Detroit (from the article 'Detroit Calling at the Placemaking Leadership Council' by Cara Courage on the Big City website)

Rodney Harrison and collaborative partners have been awarded Wenner-Gren Foundation funding to host a conference in Detroit in 2014.

The Wenner-Gren Foundation for Anthropological Research has awarded funding to support a five-day collaborative workshop in Detroit, MI involving 10-12 leading international scholars in archaeology. Co-principal investigators and awardees Krysta Ryzewski (Wayne State University), Laura McAtackney (University College Dublin), and Rodney Harrison (University College London) will serve as the co-organizers of the workshop, “Archaeologies of the Present: Critical Engagements with Post-industrial Urban Transformations”. The invite-only workshop will be held at Wayne State University during August 2014.

Archaeologies of the Present

The “Archaeologies of the Present” workshop is thematically focused on post-industrial urban transitions through the lens of contemporary archaeology.
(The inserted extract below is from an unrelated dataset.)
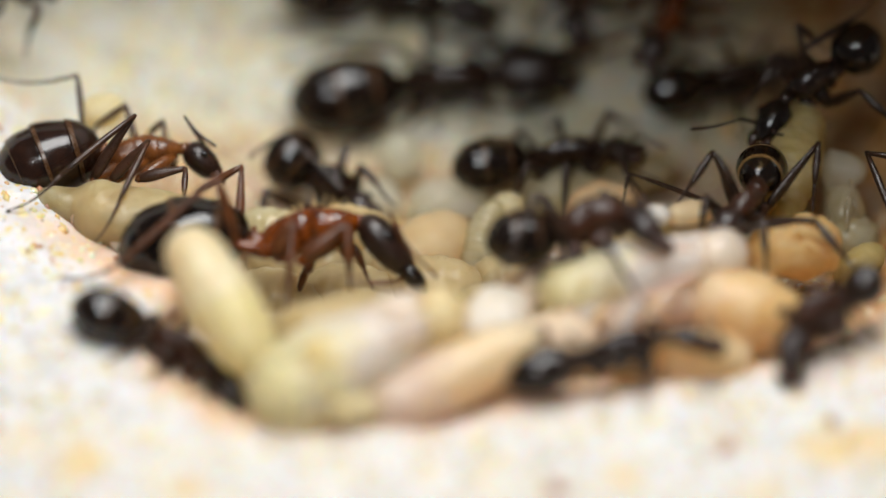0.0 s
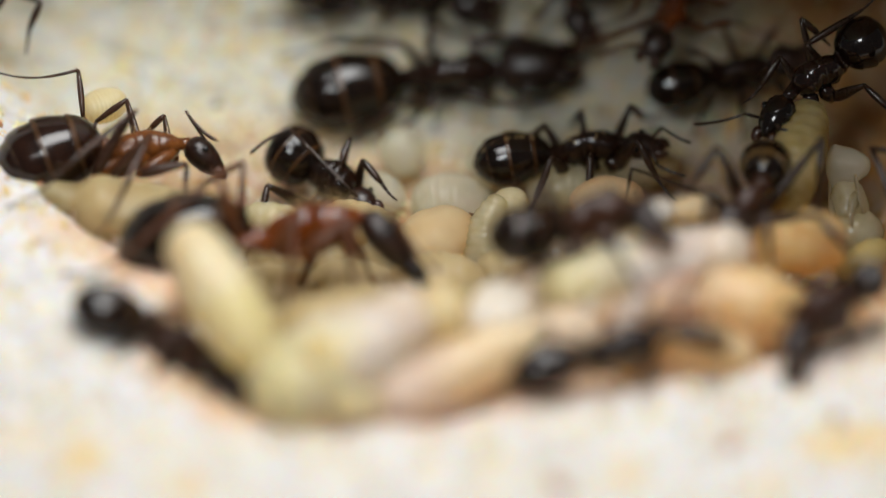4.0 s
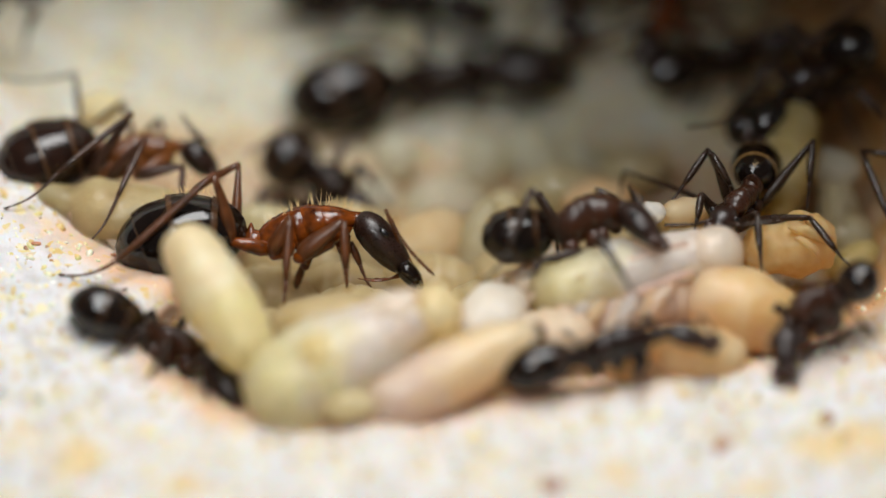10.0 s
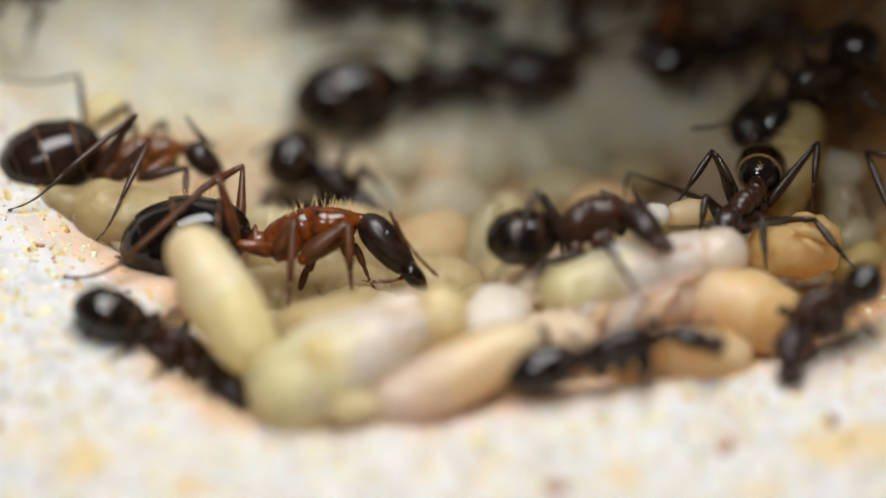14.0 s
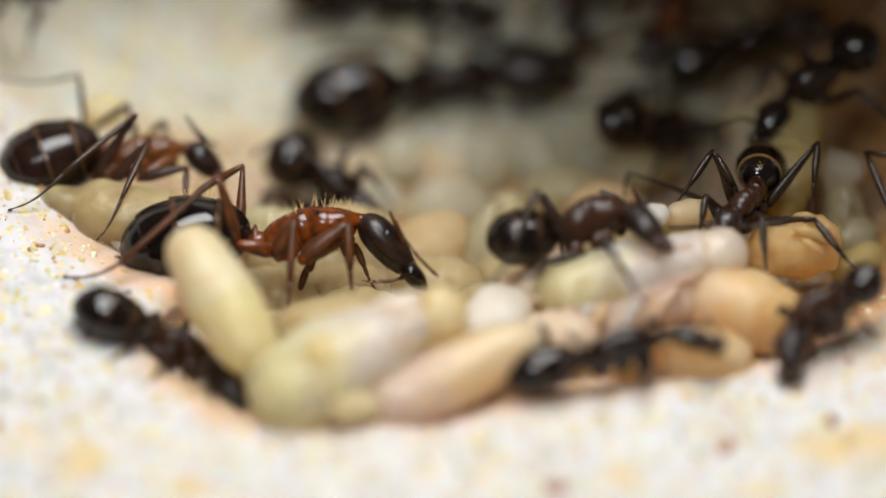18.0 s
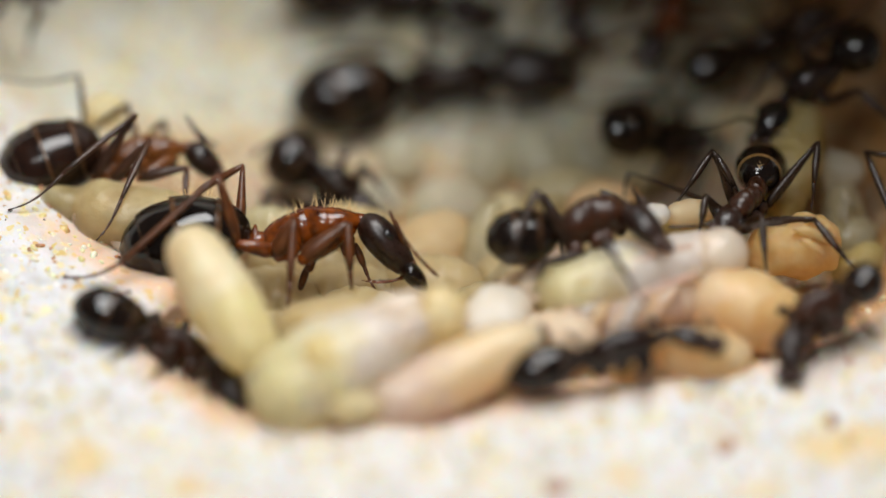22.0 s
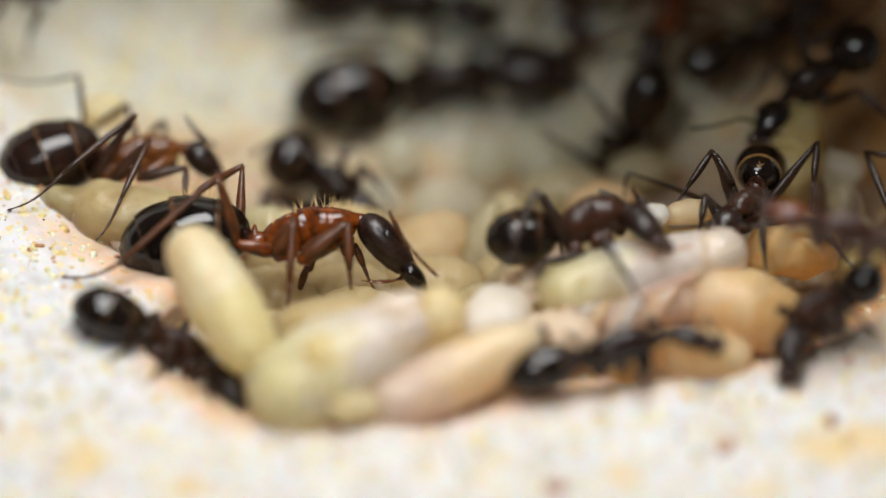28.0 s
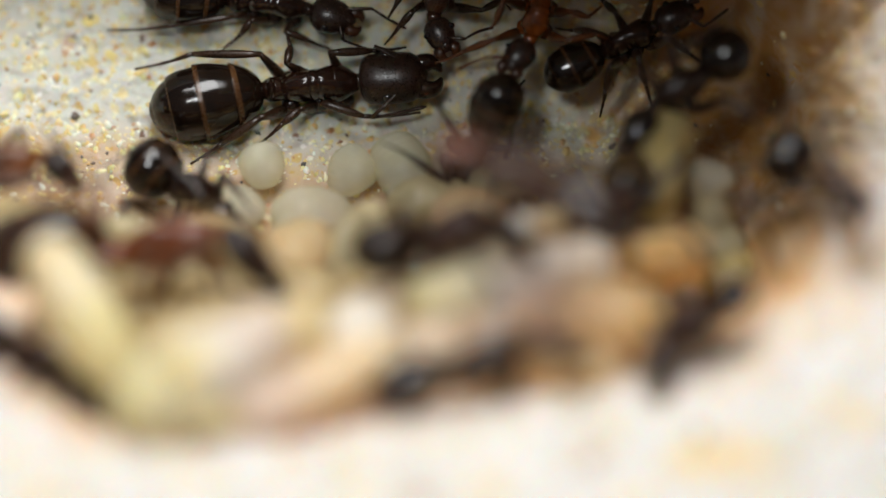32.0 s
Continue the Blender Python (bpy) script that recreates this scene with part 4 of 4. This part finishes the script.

Contemporary archaeology is defined as a practice that uses archaeological concepts and techniques to engage critically with the present-day material traces and social phenomena of late modern, post-industrial societies.

Situating the workshop in Detroit offers a unique opportunity to stimulate comparative and theoretical discussions about the materialities of urban transformations as they are happening. Participants will discuss comparative and place-based research that focuses on one of several issues, including the materiality of urban landscapes, ruins, artistic interventions, conflict, or socio-political movements.

The workshop is intended to establish and strengthen emerging trans-Atlantic dialogues about post-industrial and urban settings among archaeologists. An edited volume will be published from the workshop contributions.